Die Aufnahme von verletzten Flüchtlingen hat nichts mit Neutralität zu tun, findet Nicolas Betticher. Foto: Ruben Sprich

Keine Verwundeten aus der Ukraine aufnehmen?

21.07.2022

Der Berner Pfarrer Nicolas Betticher ist empört.

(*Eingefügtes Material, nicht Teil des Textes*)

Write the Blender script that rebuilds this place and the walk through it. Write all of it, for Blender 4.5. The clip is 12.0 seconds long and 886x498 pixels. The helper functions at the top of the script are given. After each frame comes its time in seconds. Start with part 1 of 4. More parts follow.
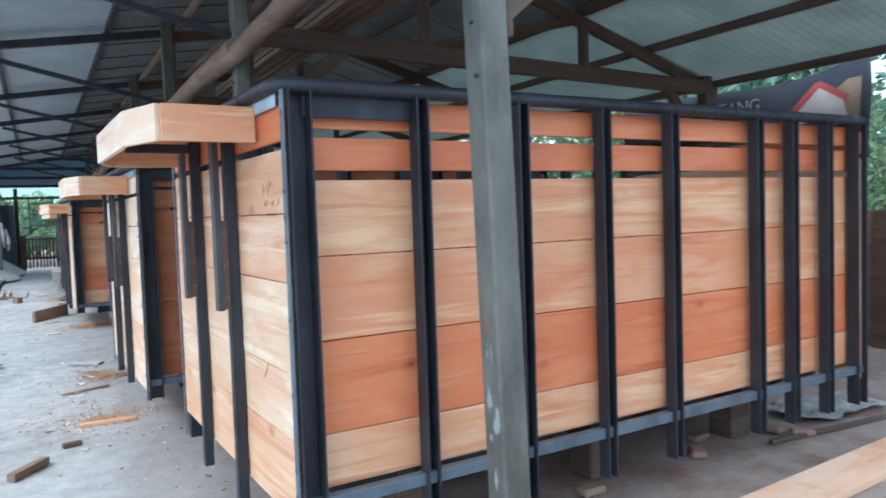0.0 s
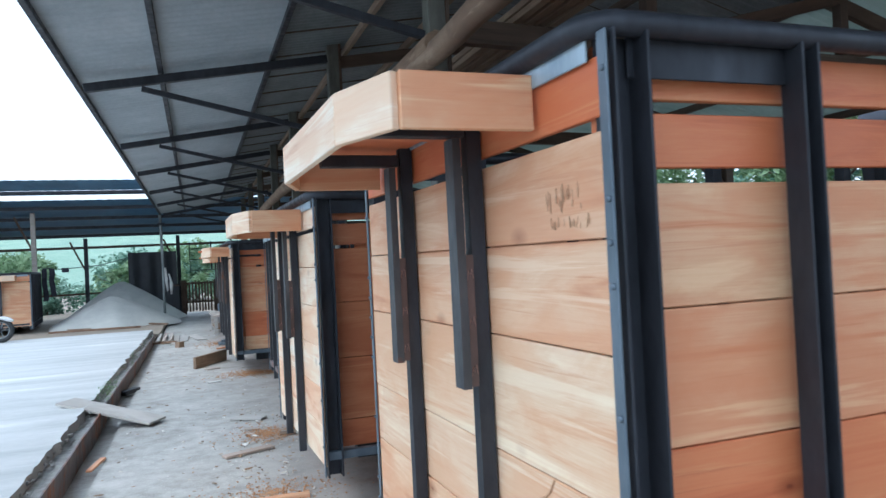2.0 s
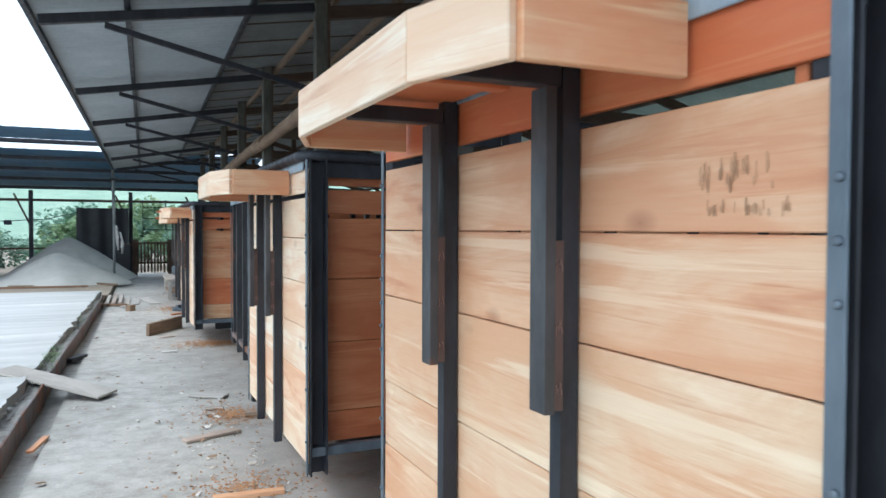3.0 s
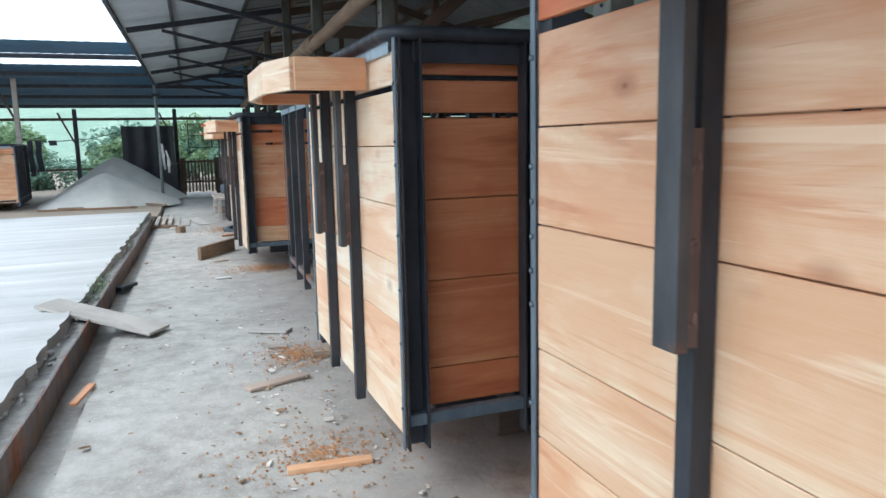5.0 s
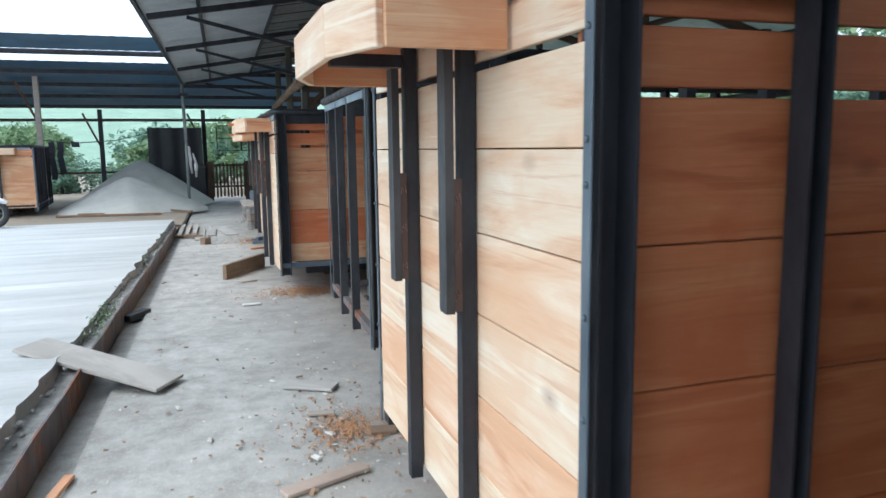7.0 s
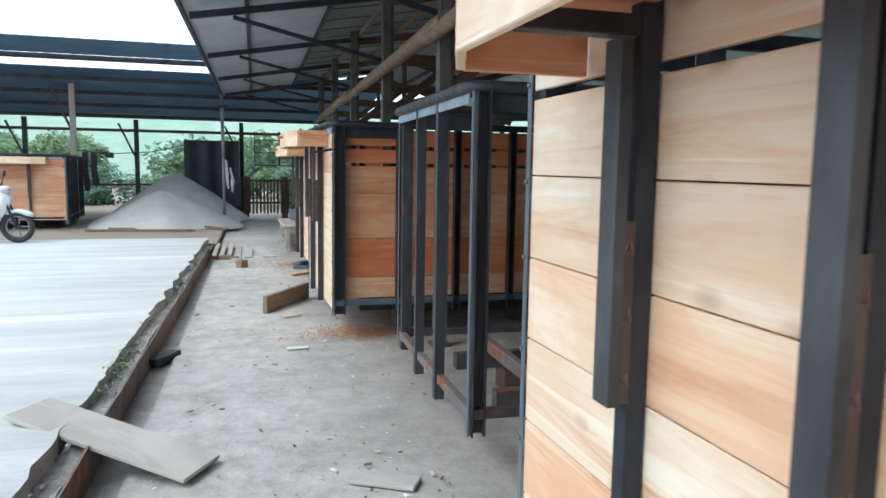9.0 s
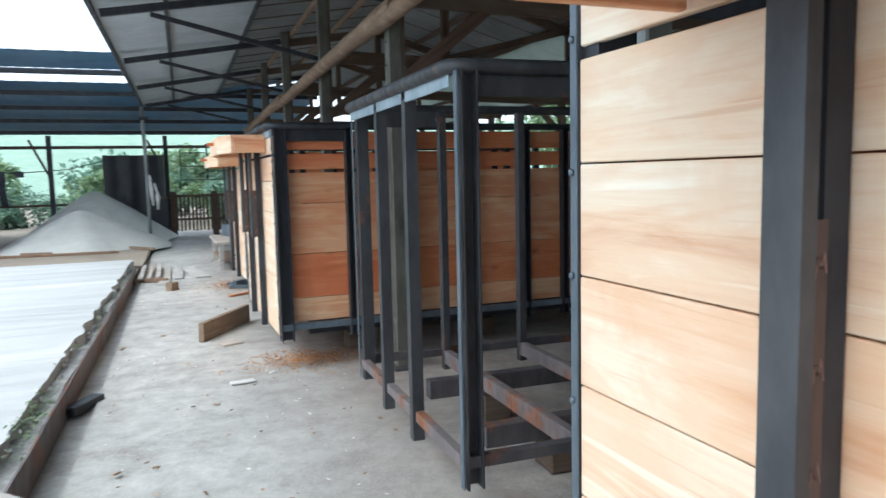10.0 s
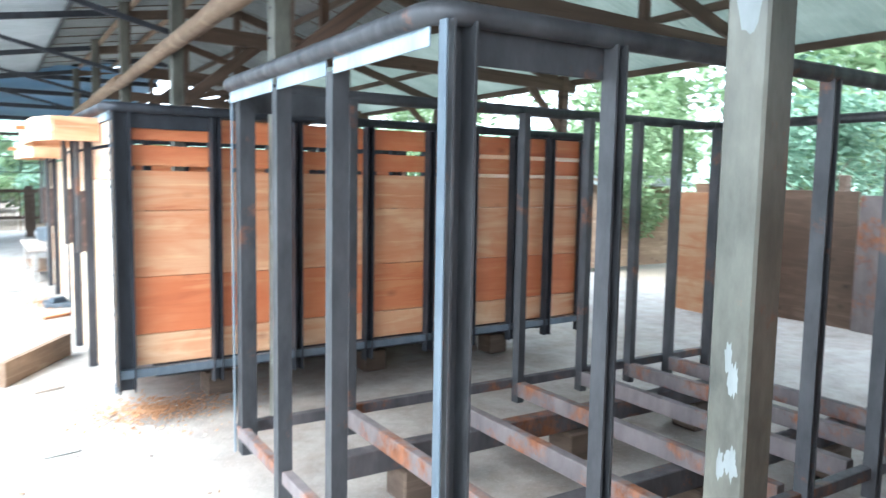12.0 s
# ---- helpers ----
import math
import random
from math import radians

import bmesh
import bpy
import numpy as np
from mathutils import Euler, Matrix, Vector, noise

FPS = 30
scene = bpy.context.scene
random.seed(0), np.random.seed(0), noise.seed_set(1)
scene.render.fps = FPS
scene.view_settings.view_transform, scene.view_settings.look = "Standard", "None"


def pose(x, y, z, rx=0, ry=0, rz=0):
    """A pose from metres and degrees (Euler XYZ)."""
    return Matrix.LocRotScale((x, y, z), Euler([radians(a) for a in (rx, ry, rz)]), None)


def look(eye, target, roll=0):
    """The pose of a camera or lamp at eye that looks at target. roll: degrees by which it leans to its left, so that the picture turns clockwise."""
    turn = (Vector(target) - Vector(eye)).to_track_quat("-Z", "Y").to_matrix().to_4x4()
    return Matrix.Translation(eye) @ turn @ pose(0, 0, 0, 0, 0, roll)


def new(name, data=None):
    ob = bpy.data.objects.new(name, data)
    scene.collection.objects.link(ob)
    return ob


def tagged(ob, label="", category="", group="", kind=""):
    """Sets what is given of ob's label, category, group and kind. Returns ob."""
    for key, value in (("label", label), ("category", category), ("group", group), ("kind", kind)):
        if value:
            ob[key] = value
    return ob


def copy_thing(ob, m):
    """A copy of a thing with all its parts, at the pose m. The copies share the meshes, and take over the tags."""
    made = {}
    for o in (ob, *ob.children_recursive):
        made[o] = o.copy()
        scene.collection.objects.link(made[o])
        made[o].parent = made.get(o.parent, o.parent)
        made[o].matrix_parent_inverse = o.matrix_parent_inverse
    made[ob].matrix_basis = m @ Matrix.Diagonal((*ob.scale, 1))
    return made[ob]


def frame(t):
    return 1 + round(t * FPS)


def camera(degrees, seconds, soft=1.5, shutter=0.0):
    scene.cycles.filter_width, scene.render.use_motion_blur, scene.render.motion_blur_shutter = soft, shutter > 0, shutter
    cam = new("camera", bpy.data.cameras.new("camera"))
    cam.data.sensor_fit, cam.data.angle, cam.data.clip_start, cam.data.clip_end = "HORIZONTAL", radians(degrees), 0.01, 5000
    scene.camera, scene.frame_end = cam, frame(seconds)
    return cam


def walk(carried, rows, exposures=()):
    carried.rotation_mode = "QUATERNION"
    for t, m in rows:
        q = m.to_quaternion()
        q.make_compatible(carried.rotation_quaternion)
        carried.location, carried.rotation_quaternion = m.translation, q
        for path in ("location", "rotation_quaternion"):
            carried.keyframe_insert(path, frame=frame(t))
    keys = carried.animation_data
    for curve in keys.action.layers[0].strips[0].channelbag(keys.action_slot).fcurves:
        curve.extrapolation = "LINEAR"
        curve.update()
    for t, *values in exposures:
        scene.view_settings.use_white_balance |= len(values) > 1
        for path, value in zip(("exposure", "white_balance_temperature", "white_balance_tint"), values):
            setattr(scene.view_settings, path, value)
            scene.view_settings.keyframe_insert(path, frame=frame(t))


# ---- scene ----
cam = camera(63.1, 12.0, shutter=0.4)
PATH = [
    (0, (-0.059, -0.059, 1.661), (0.971, 1.652, 1.556), -1.9),
    (0.5, (-0.012, 0.248, 1.69), (0.904, 2.019, 1.537), -1.3),
    (1, (-0.05, 0.595, 1.675), (0.778, 2.41, 1.537), -2.7),
    (1.5, (-0.097, 0.881, 1.679), (0.604, 2.748, 1.525), -2.2),
    (2, (-0.077, 1.246, 1.647), (0.633, 3.116, 1.669), -2.9),
    (2.5, (-0.094, 1.554, 1.674), (0.641, 3.414, 1.636), 0.6),
    (3, (-0.166, 1.866, 1.676), (0.655, 3.689, 1.621), 0.2),
    (3.5, (-0.154, 2.164, 1.647), (0.636, 3.988, 1.424), -0.8),
    (5.3, (-0.071, 3.182, 1.627), (0.608, 5.04, 1.331), -1.6),
    (5.5, (-0.031, 3.354, 1.62), (0.646, 5.219, 1.366), -2.7),
    (6, (0.051, 3.708, 1.626), (0.62, 5.605, 1.351), -0.6),
    (6.5, (0.006, 4.097, 1.627), (0.515, 6.011, 1.348), 0.1),
    (7, (-0.005, 4.497, 1.625), (0.626, 6.374, 1.347), -0.7),
    (7.5, (0.016, 4.873, 1.634), (0.539, 6.801, 1.536), 1.1),
    (9.5, (-0.12, 6.118, 1.641), (0.491, 8.006, 1.389), 0.0),
    (10, (-0.095, 6.471, 1.602), (0.636, 8.322, 1.397), -1.3),
    (10.5, (-0.068, 6.751, 1.619), (0.816, 8.528, 1.373), -0.5),
    (11, (0.013, 7.079, 1.655), (0.939, 8.848, 1.538), -0.4),
    (11.5, (0.048, 7.366, 1.608), (0.954, 9.137, 1.397), 4.1),
    (12, (0.024, 7.655, 1.617), (1.134, 9.308, 1.426), 1.0),
]
EXPOSURES = [(0, 1.0, 5100, 4), (1, 0.85, 5100, 4), (2, 0.7, 5150, 4), (3.5, 0.85, 5600, 4), (6.5, 0.8, 5500, 4), (9.5, 0.9, 5600, 4), (10.5, 1.3, 5600, 4), (11, 1.55, 5600, 4), (11.5, 1.8, 5650, 4), (12, 2.7, 5500, 4)]
walk(cam, [(t, look(eye, target, roll)) for t, eye, target, roll in PATH], EXPOSURES)

# ---- light ----
world = bpy.data.worlds.new("sky")
scene.world = world
world.use_nodes = True
wn = world.node_tree
sky = wn.nodes.new("ShaderNodeTexSky")
sky.sky_type = "NISHITA"
sky.sun_disc = False
sky.sun_elevation, sky.sun_rotation = radians(52), radians(-110)
sky.air_density, sky.dust_density, sky.ozone_density = 1.0, 6.0, 1.0
cloud = wn.nodes.new("ShaderNodeMix")  # thin white cloud over the whole sky
cloud.data_type = "RGBA"
cloud.inputs[0].default_value = 0.8
cloud.inputs[7].default_value = (3.3, 3.4, 3.5, 1)
wn.links.new(sky.outputs[0], cloud.inputs[6])
wn.links.new(cloud.outputs[2], wn.nodes["Background"].inputs[0])
wn.nodes["Background"].inputs[1].default_value = 0.3
sun = new("sun", bpy.data.lights.new("sun", "SUN"))
sun.data.energy, sun.data.angle, sun.data.color = 0.6, radians(30), (1.0, 0.98, 0.94)
sun.matrix_world = look((-9.8, -3.6, 13.3), (0, 0, 0))


# ---- materials ----
def mat(name, rough=0.7, metal=0.0):
    m = bpy.data.materials.new(name)
    m.use_nodes = True
    b = m.node_tree.nodes["Principled BSDF"]
    b.inputs["Roughness"].default_value, b.inputs["Metallic"].default_value = rough, metal
    return m, m.node_tree, b


def coords(nt, scale=(1, 1, 1), rand=0.0, kind="Object"):
    tc = nt.nodes.new("ShaderNodeTexCoord")
    mp = nt.nodes.new("ShaderNodeMapping")
    mp.inputs["Scale"].default_value = scale
    nt.links.new(tc.outputs[kind], mp.inputs["Vector"])
    if rand:
        info = nt.nodes.new("ShaderNodeObjectInfo")
        mul = nt.nodes.new("ShaderNodeMath")
        mul.operation = "MULTIPLY"
        mul.inputs[1].default_value = rand
        nt.links.new(info.outputs["Random"], mul.inputs[0])
        nt.links.new(mul.outputs[0], mp.inputs["Location"])
    return mp.outputs[0]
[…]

Die Schweiz will keine verletzten Soldaten aus der Ukraine aufnehmen. Das empört den Berner Pfarrer Nicolas Betticher. Es gehe nicht um Neutralität, sondern um humanitäre Hilfe und Werte. Ein Gastkommentar.

Von Nicolas Betticher*

Henri Dunant hat es uns vorgelebt. Vor ihm auch ganz viele und nicht zuletzt Jesus selbst. Als Gleichnis mag sicher «der barmherzige Samariter» gelten. Die Priester und Leviten gehen am Verletzten vorbei. Der Samariter hält an und kümmert sich um ihn.

Und wir Schweizerinnen und Schweizer? Wenn ich höre, dass wir keine verletzten Flüchtlinge aus der Ukraine aufnehmen wollen, weil dies unserer Neutralität widerspricht, da frage ich mich, wie ein verletzter Mensch unsere Neutralität bedrohen kann? Und eine weitere Frage: wie sieht es aus mit den Milliarden, die in unserem Land «ruhen» oder mit den Waffenteilen, die bei uns produziert werden?

Ich verstehe die Argumente der Behörden: die Schweiz ist vor Ort in der Ukraine sehr aktiv und hilft wo sie kann; das Gesuch der Nato verlangt von uns, dass die Schweiz die wieder gesunden Soldaten zurück in den Krieg schickt, das gehe nicht, es würde die Neutralität der Schweiz verletzen. Diese rein juristischen Argumente kann man nachvollziehen. Man muss sie aber nicht akzeptieren.

Statt einer einfachen Absage an die Nato ist es dringend notwendig, dass der Bundesrat andere Wege sucht und der Nato einen Gegenvorschlag macht: so zum Beispiel, dass die Soldat:innen bei uns bleiben können. Übrigens: Wie kann man objektiv zwischen Bürgerinnen und Bürgern eines Landes, das im Krieg ist, unterscheiden und bestimmen, wer sich für die Freiheit und die Gerechtigkeit tatkräftig eingesetzt hat? Ist im Prinzip nicht jede oder jeder ein Soldat oder eine Soldatin, wenn er oder sie die Heimat verteidigt?

Diese oder ähnliche Fragen müssten gar nicht gestellt werden. Und vergessen wir nicht die anderen verletzten Flüchtlinge aus aller Welt. Die Aufnahme von verletzten Flüchtlingen hat nichts Direktes mit der Neutralität zu tun. Es geht um humanitäre Hilfe und Werte. Dies zu erkennen gehört zu unserer rechtsstaatlichen Verpflichtung und entspricht auch unserer christlichen Tradition. (kath.ch)

* Nicolas Betticher (61) stammt aus Freiburg und ist seit 2015 Pfarrer und Pfarreileiter von Bruder Klaus in Bern. Der ehemalige Generalvikar im Bistum Lausanne, Genf und Freiburg ist seit Ende 2020 im Bistum Basel inkardiniert. 2021 erschien sein Buch «trotz allem. Macht, Missbrauch, Verantwortung in der katholischen Kirche. Selbstreflexion eines Priesters» im «Herausgeber»-Verlag.